**Task objective**
Exactly repeat the material, dropping only the pictures.

**Stored data**
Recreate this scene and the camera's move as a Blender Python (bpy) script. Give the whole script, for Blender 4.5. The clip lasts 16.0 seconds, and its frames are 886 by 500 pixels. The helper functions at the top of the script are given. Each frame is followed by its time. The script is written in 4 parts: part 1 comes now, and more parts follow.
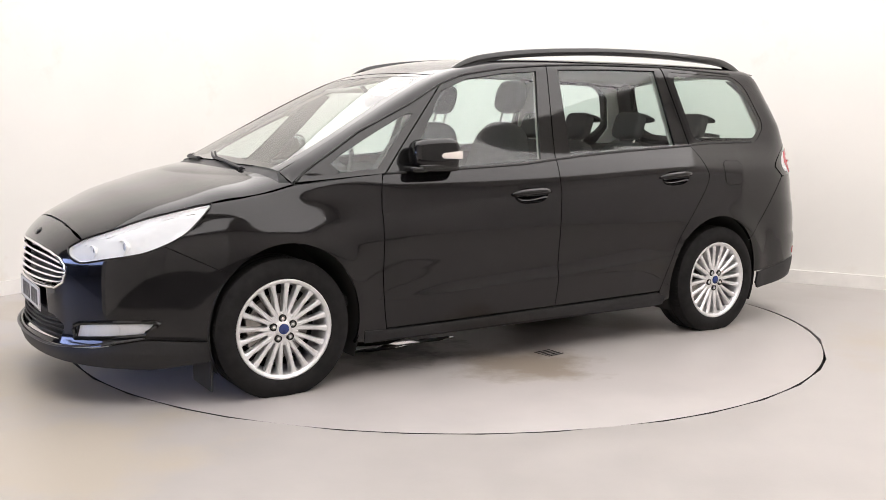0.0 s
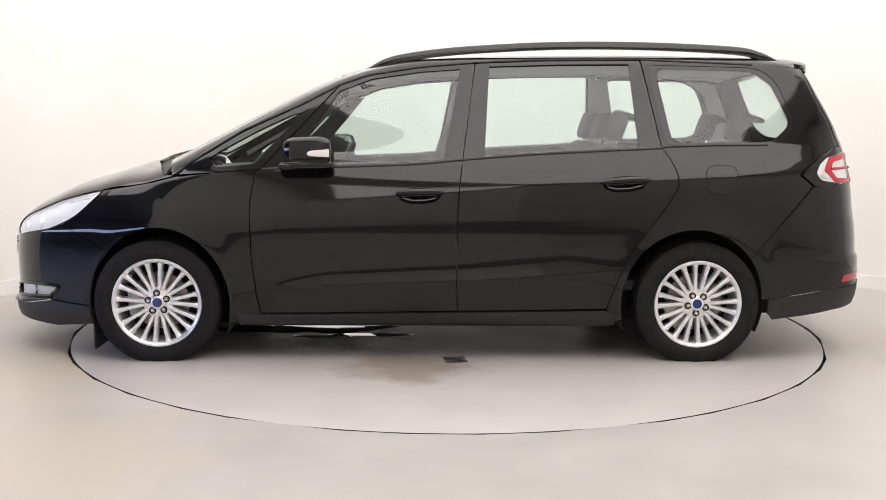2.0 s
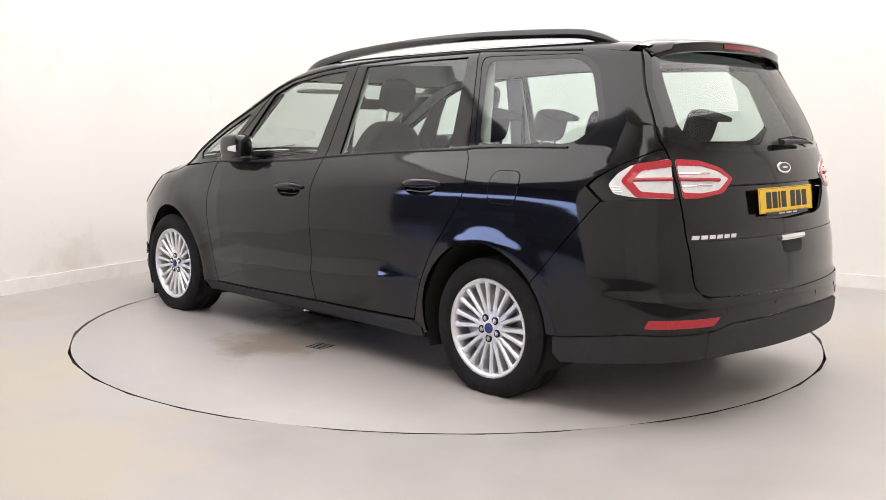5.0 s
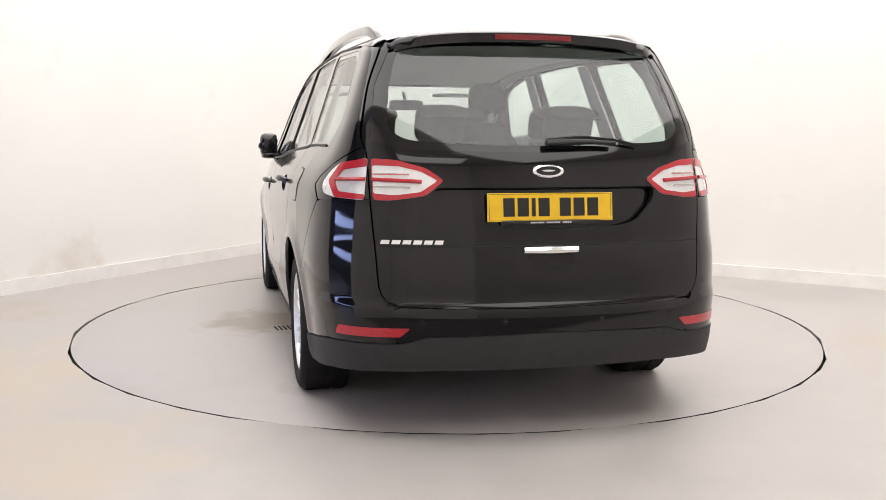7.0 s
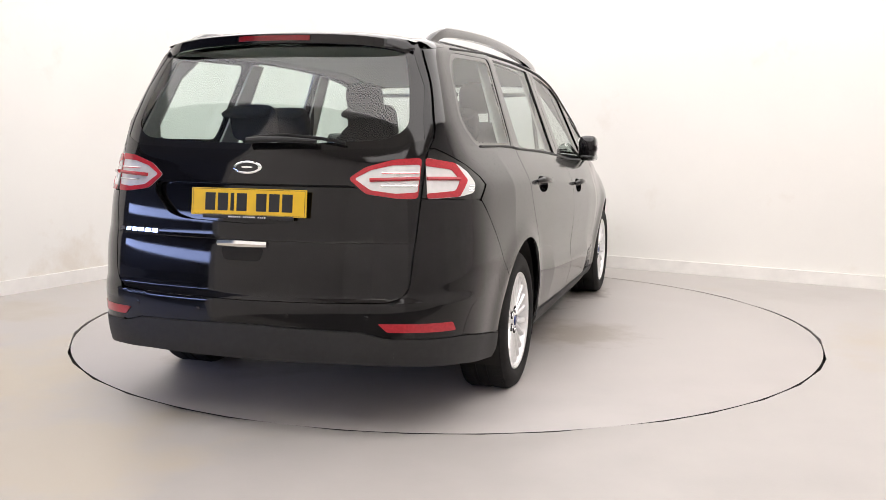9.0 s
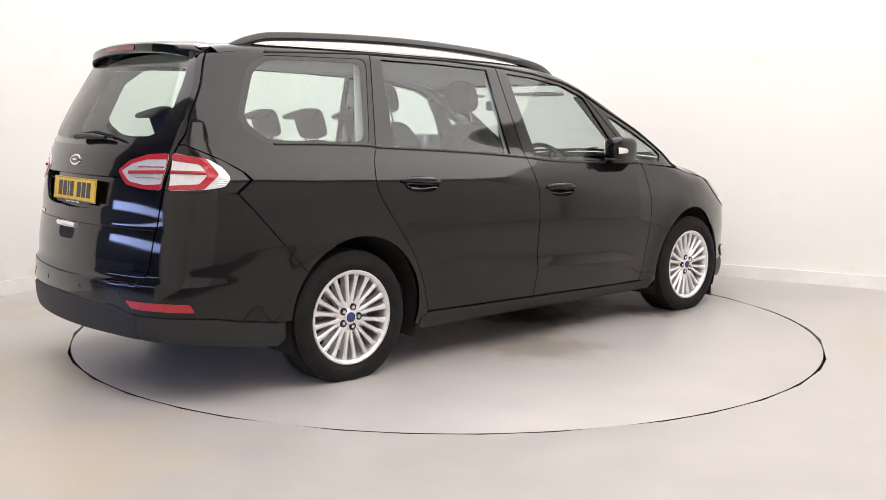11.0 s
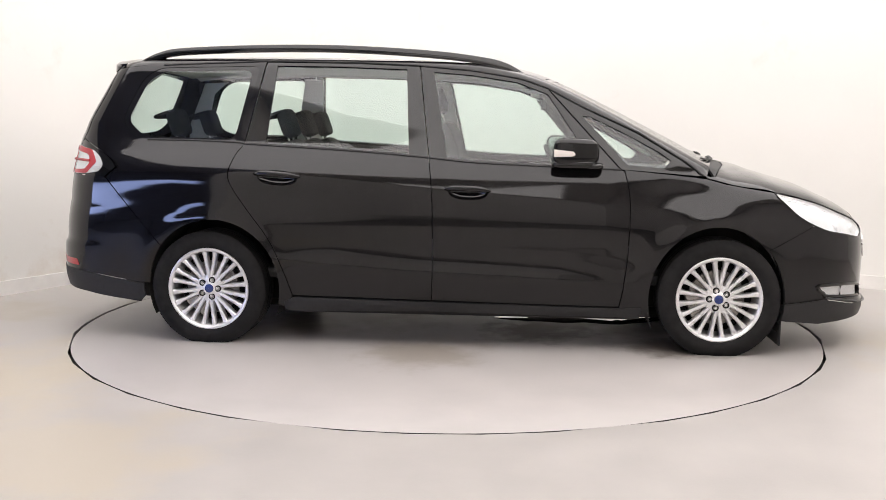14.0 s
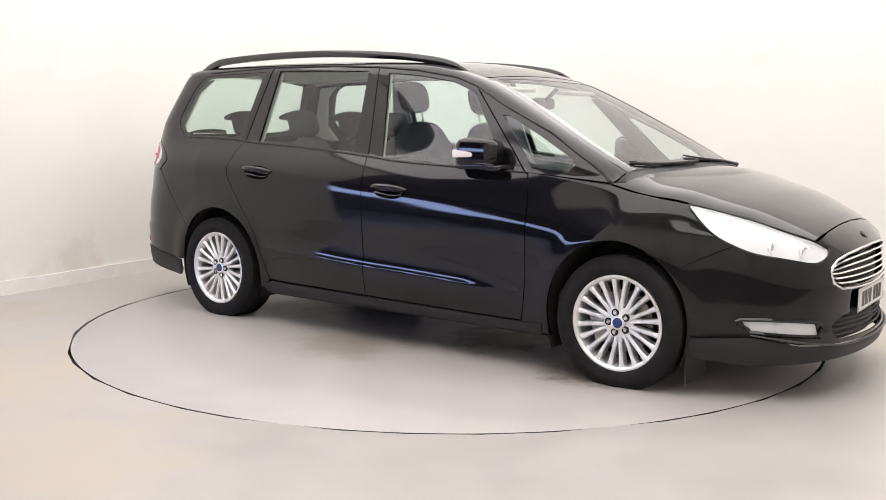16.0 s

**Answer to the exercise**
Recreate this scene and the camera's move as a Blender Python (bpy) script. Give the whole script, for Blender 4.5. The clip lasts 16.0 seconds, and its frames are 886 by 500 pixels. The helper functions at the top of the script are given. Each frame is followed by its time. The script is written in 4 parts: part 1 comes now, and more parts follow.
0.0 s
2.0 s
5.0 s
7.0 s
9.0 s
11.0 s
14.0 s
16.0 s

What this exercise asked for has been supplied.